Under Boris Johnson’s plan to hike National Insurance by 1.25% as part of social care reform, a care worker on the minimum wage will receive a tax rise but not a pay rise, Sir Keir Starmer has said.
The Labour leader said the prime minister’s reforms to social care mean 2.5 million families will now face the “double whammy” of a National Insurance rise and a cut in Universal Credit payments following the scrapping of the £20 uplift.
“Why is the prime minister insisting on hammering working people?” he questioned.
But the PM accused Sir Keir of having “no plan” to fix the problems within the social care sector and the NHS backlog.
He added that the Institute for Fiscal Studies has deemed the rise in National Insurance payments as a “progressive measure”.
Facing each other in person in the Commons at PMQs for the first time since social distancing restrictions have been relaxed, Sir Keir used all of his six questions to discuss the PM’s new plan for social care which was revealed on Tuesday.
“Under his plan, a landlord renting out dozens of properties won’t pay a penny more, but their tenants in work will face tax rises of hundreds of pounds a year,” the Labour leader said.
“A care worker earning the minimum wage doesn’t get a pay rise under this plan, but does get a tax rise.
“In what world is that fair?”
The PM replied: “Actually the Institute for Fiscal Studies has confirmed that it is a broad based and progressive measure.

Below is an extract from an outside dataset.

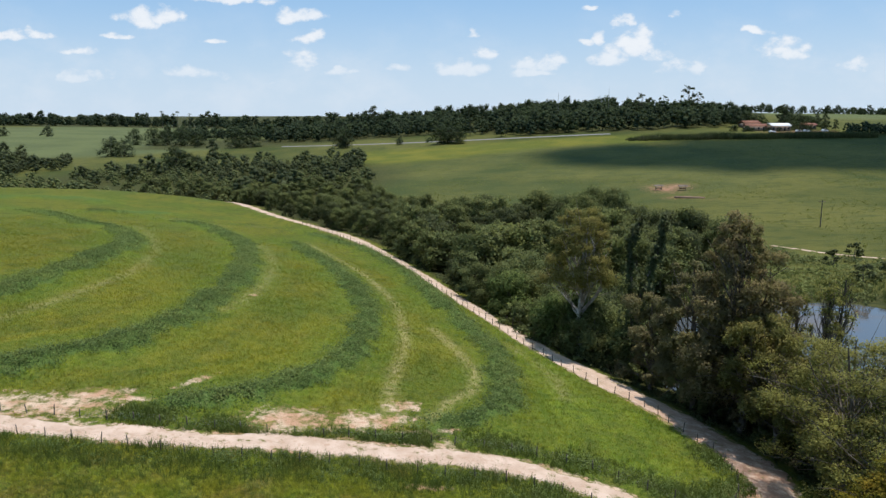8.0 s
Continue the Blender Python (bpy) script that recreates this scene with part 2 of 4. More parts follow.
def lush_at(x, y):
    """0 to 1: where the grass is deep green and thick."""
    x, y = np.asarray(x, float), np.asarray(y, float)
    corner = ease(x - np.interp(y, BANKS[3][:, 1], BANKS[3][:, 0]), -0.5, 4.0) * ease(beyond(x, y), 2.0, -2.0) * ease(y, 150, 90) * ease(y, 55, 60) * (0.75 + 0.5 * wave(x, y, 6.0, 2.0))
    near = ease(np.hypot((x - 8.5) / 7.5, (y - 30) / 12), 1.15, 0.5) * (0.7 + 0.6 * wave(x, y, 2.7, 6.0))
    verge = ease(to_line(x, y, WILD_EDGE)[0], 6.0, 1.5) * (0.6 + 0.7 * wave(x, y, 3.1, 4.0)) * (y < 62)
    beside = np.zeros(np.shape(x))
    for line, wide in zip(BANKS, BANK_WIDE):
        beside = np.maximum(beside, ease(to_line(x, y, line)[0] + 1.6 * wave(x, y, 3.3, 1.0), wide + 4.5, wide + 0.5))
    patch = 0.85 * ease(wave(x, y, 3.9, 2.5) + 0.55 * wave(x, y, 1.5, 7.5), 0.15, 0.65) * (y < 62)
    return np.clip(np.maximum.reduce([corner, near, verge, 0.6 * beside, patch]), 0, 1)


def streak_at(x, y):
    """-1 to 1: faint strips that follow the contour banks."""
    x, y = np.asarray(x, float), np.asarray(y, float)
    d = np.minimum.reduce([to_line(x, y, line, 26.0)[0] for line in BANKS[:4]])
    return np.sin(d * 1.15 + 1.2 * wave(x, y, 9.0, 1.0)) * 0.6 + np.sin(d * 2.7 + 2.0 * wave(x, y, 7.0, 6.0)) * 0.4


def ripe_at(x, y):
    """0 to 1: where the field's grass stands yellow-green."""
    x, y = np.asarray(x, float), np.asarray(y, float)
    field = (y > 62) * ease(0.8 * wave(x, y, 13.0, 5.0) + 0.4 * wave(x, y, 4.0, 2.0) + 0.75 * streak_at(x, y), -0.5, 0.75) * (1 - lush_at(x, y)) * (0.2 + 0.8 * ease(y, 150, 85)) * ease(x, -75, -45)
    meadow = (y <= 62) * ease(wave(x, y, 5.2, 8.5) + 0.6 * wave(x, y, 1.9, 3.5), 0.1, 0.7) * (1 - lush_at(x, y)) * (0.12 + 0.72 * ease(y, 46, 28))
    return np.clip(np.maximum(field, meadow), 0, 1)


def broad(y):
    """Where the forest track widens on its eastern side."""
    return ease(y, 58, 66) * ease(y, 104, 90)


def on_road(x, y):
    """Signed metres from the edge of the sandy roads; minus: on them."""
    a = to_line(x, y, ROAD_MID)[0] - 1.45
    b = to_line(x, y, TRACK_ROAD)[0] - 1.85 - 1.0 * broad(y) * (beyond(x, y) > 0)
    return np.minimum(a, b)

# ---- materials ----


def material(name):
    m = bpy.data.materials.new(name)
    m.use_nodes = True
    return m, Nodes(m.node_tree)


def finish(k, colour, rough=0.9, bump=None, strength=0.3, distance=0.05, metal=0.0, spec=0.3):
    b = k.node("ShaderNodeBsdfPrincipled", {"Base Color": colour, "Roughness": rough, "Metallic": metal, "Specular IOR Level": spec})
    if bump is not None:
        k.tree.links.new(k.node("ShaderNodeBump", {"Height": bump, "Strength": strength, "Distance": distance}).outputs[0], b.inputs["Normal"])
    k.node("ShaderNodeOutputMaterial", {0: b.outputs[0]})


def place(k):
    return k.node("ShaderNodeNewGeometry").outputs["Position"]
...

“The top 20% of households by income will pay forty times what the poorest 20% pay.
“The top 40% pay half of the entire levy.”
Later, when asked by Sir Keir if his plan will clear the NHS waiting list backlog “by the end of this parliament”, Mr Johnson replied: “We at least have a plan to fix the backlogs.”
He added: “Vote Labour, wait longer.”
Elsewhere in the pair’s exchanges, the PM did not explicitly answer whether the government’s reforms will clear the NHS backlog or will result in nobody having to sell their home to fund their care.
And Sir Keir did not directly answer multiple questions from the PM on whether he would vote in favour of the proposed National Insurance increase.
A spokesman for the Labour leader later confirmed the party would vote against the health and social care tax rise.
“The reason why we’re voting against the proposals is because they don’t fix social care, they won’t clear the backlog and it’s an unfair tax rise,” the spokesman said.
On Tuesday, Mr Johnson announced that National Insurance contributions will rise by 1.25 percentage points to pay for the social care system in England in a bid to end the “unpredictable and catastrophic costs” faced by many.
A social care package, which the prime minister has called “the biggest catch-up programme” in the NHS’s history, will be funded through a new, UK-wide “health and social care levy” from April 2022.
MPs will vote on the biggest tax rise for decades to fund the NHS and social care reforms later on Wednesday.
The government is confident it will win the vote, but concerns remain both about how the £12bn will be raised and how much of it will be directed towards the care sector.
Meanwhile, Liberal Democrat leader Ed Davey accused the PM of “forgetting family carers” in his plan for social care.
Sir Ed, who is a carer for his son, accused Mr Johnson of “taking us for granted”.
“Yesterday’s social care plan forgot family carers, yet we are the millions wiping bottoms, washing and dressing our loved ones, whether they are elderly or disabled, ill or dying,” the Lib Dem leader said.
“We carers just want a fair deal. So will the prime minister raise carers’ allowance? Will he guarantee proper breaks for carers? Will he change employment law so we can balance caring with work? And will he ensure there are enough professional carers to help – starting with a new visa for carers?”
Mr Johnson replied: “I think the whole House acknowledges the massive debt we owe to unpaid carers up and down the country. We thank them for what they are doing.
“What this plan does is, of course, mean that there will be a huge injection of support both in the private sector and from the government into caring across the board.
“I believe that will support unpaid carers as well since they will no longer have the anxiety, for instance, that their elderly loved ones could see the loss of all their possessions.”